* begin *

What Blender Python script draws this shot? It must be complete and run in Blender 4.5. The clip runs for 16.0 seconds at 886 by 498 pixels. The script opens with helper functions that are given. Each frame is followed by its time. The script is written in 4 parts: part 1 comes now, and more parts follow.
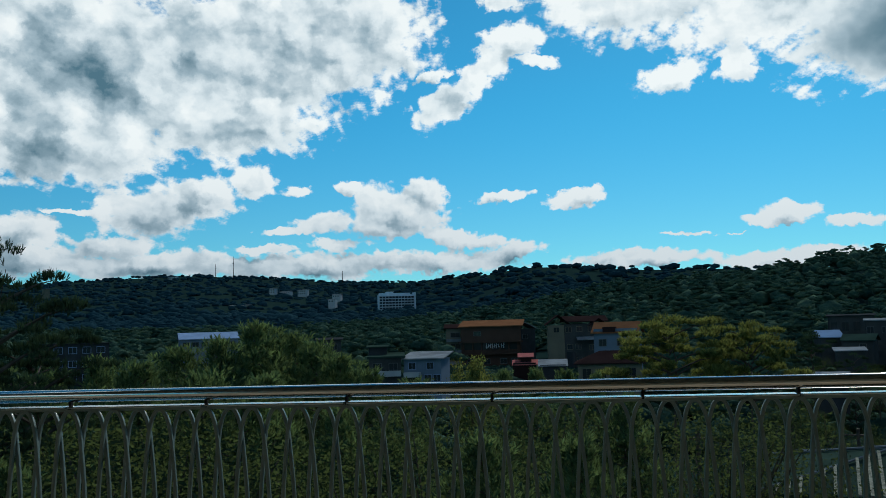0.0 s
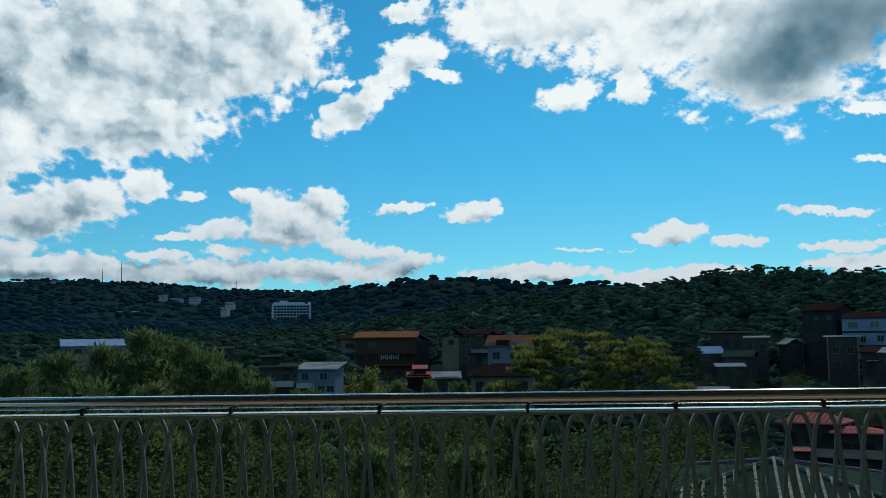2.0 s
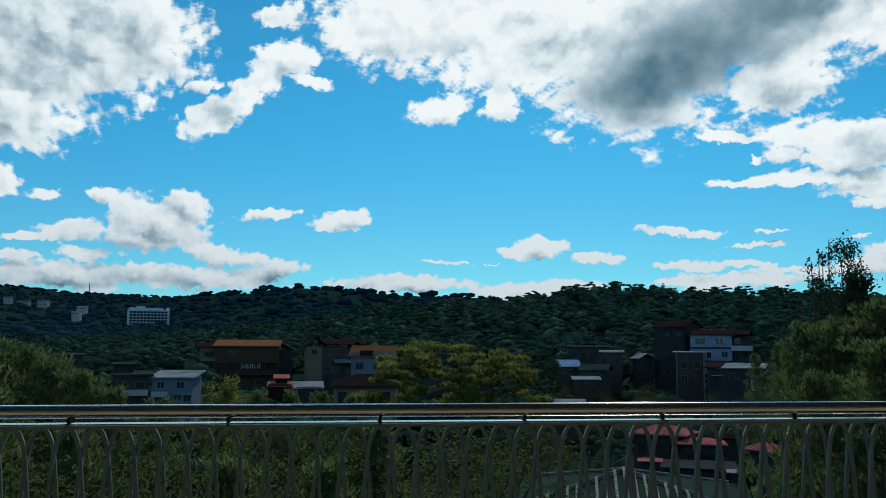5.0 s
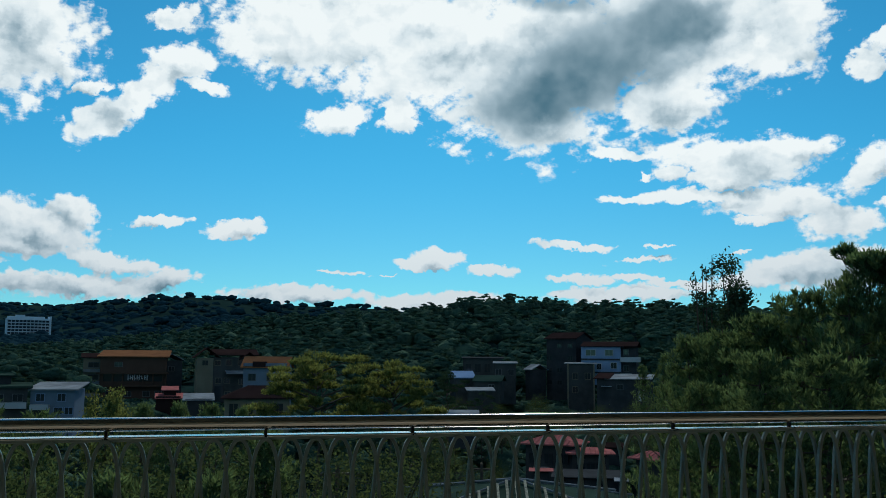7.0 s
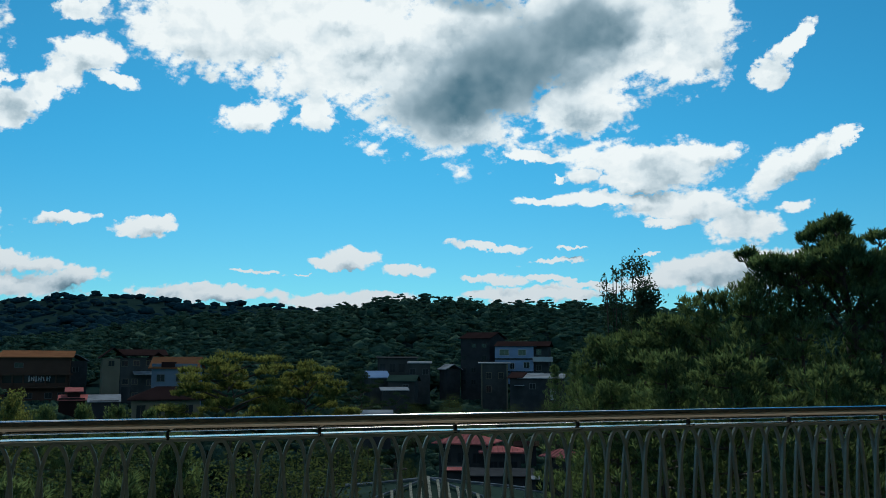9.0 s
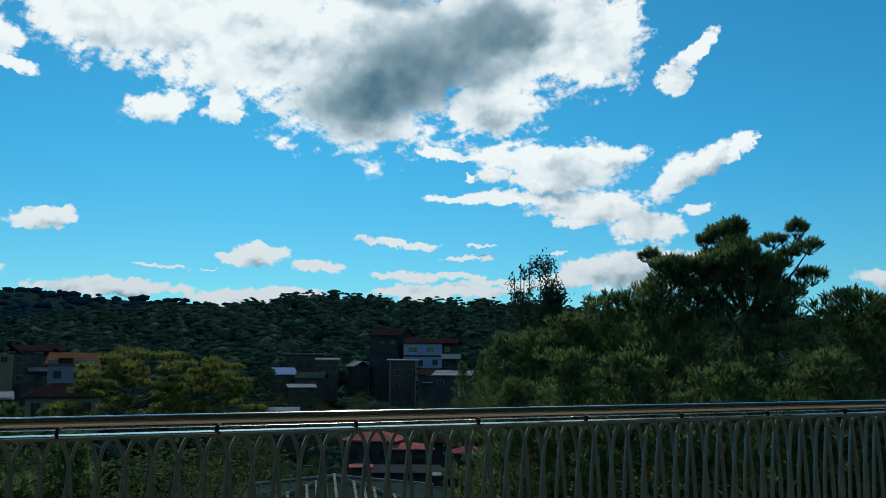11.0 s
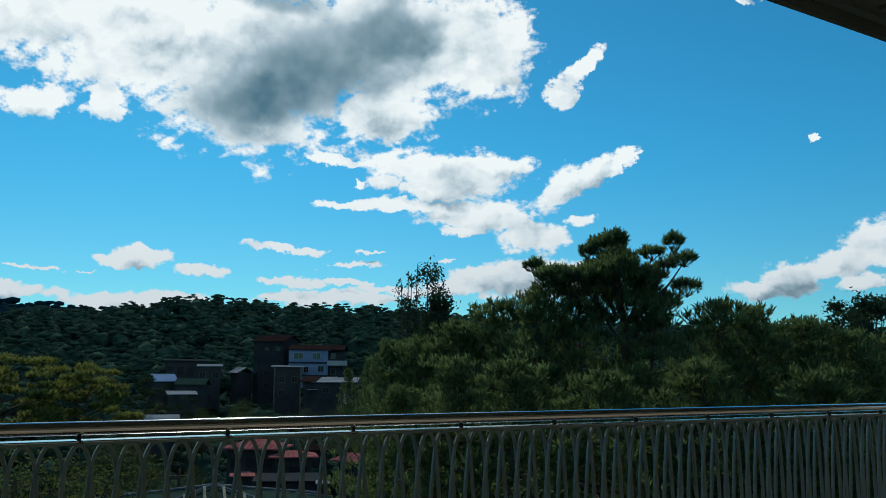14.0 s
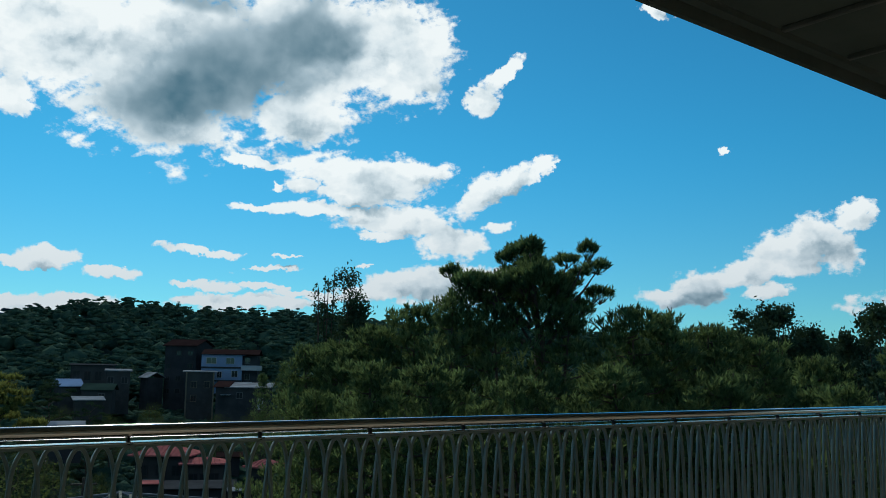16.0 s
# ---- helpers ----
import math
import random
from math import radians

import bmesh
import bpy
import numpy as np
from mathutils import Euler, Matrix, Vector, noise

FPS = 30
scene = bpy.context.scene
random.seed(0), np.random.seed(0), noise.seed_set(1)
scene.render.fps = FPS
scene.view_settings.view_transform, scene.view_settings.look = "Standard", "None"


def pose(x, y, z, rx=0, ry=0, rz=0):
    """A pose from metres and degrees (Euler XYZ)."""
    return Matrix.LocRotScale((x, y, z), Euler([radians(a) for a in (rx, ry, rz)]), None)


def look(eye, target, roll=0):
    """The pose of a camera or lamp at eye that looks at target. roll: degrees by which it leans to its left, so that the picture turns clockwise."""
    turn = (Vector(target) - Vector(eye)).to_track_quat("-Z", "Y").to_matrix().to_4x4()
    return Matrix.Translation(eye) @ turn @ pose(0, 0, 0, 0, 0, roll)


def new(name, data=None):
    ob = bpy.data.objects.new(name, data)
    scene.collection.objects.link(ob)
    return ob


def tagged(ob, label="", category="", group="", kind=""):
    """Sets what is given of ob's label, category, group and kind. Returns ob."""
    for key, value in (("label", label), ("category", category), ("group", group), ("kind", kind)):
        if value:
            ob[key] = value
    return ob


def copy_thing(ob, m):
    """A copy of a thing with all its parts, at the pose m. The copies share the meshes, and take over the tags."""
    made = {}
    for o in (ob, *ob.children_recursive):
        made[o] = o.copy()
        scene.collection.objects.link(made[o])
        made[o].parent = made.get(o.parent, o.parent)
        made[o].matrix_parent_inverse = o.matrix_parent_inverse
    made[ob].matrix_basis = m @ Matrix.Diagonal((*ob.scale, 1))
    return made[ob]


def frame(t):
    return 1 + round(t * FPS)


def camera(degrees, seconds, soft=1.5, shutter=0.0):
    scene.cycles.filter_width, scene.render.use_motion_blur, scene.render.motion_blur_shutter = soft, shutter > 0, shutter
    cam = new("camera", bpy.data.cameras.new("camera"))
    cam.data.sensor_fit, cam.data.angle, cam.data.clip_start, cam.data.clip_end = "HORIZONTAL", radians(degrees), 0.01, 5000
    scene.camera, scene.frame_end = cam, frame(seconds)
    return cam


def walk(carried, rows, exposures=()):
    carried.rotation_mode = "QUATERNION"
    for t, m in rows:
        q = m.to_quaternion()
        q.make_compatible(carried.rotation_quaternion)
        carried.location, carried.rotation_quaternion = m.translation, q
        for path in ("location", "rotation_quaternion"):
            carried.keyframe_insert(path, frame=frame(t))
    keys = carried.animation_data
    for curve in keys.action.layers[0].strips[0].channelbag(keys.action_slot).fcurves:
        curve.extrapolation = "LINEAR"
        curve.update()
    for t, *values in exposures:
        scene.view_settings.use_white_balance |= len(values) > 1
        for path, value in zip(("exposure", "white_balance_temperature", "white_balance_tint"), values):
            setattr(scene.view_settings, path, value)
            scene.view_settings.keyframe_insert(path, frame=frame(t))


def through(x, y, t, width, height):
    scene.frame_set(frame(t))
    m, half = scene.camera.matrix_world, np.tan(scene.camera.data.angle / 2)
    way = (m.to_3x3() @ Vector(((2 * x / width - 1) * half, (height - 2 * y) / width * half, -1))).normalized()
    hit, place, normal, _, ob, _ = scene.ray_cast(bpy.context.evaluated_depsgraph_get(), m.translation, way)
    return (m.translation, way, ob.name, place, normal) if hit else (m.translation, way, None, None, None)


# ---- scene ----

* end *

## [OBJECTIVE]
Write out again, exactly, the lines from the one holding "carried.location, carried.rotation_quaternion = m.translation, q" through the end of the listing, with both ends included.

## [SOLVED PROBLEM]
        carried.location, carried.rotation_quaternion = m.translation, q
        for path in ("location", "rotation_quaternion"):
            carried.keyframe_insert(path, frame=frame(t))
    keys = carried.animation_data
    for curve in keys.action.layers[0].strips[0].channelbag(keys.action_slot).fcurves:
        curve.extrapolation = "LINEAR"
        curve.update()
    for t, *values in exposures:
        scene.view_settings.use_white_balance |= len(values) > 1
        for path, value in zip(("exposure", "white_balance_temperature", "white_balance_tint"), values):
            setattr(scene.view_settings, path, value)
            scene.view_settings.keyframe_insert(path, frame=frame(t))


def through(x, y, t, width, height):
    scene.frame_set(frame(t))
    m, half = scene.camera.matrix_world, np.tan(scene.camera.data.angle / 2)
    way = (m.to_3x3() @ Vector(((2 * x / width - 1) * half, (height - 2 * y) / width * half, -1))).normalized()
    hit, place, normal, _, ob, _ = scene.ray_cast(bpy.context.evaluated_depsgraph_get(), m.translation, way)
    return (m.translation, way, ob.name, place, normal) if hit else (m.translation, way, None, None, None)


# ---- scene ----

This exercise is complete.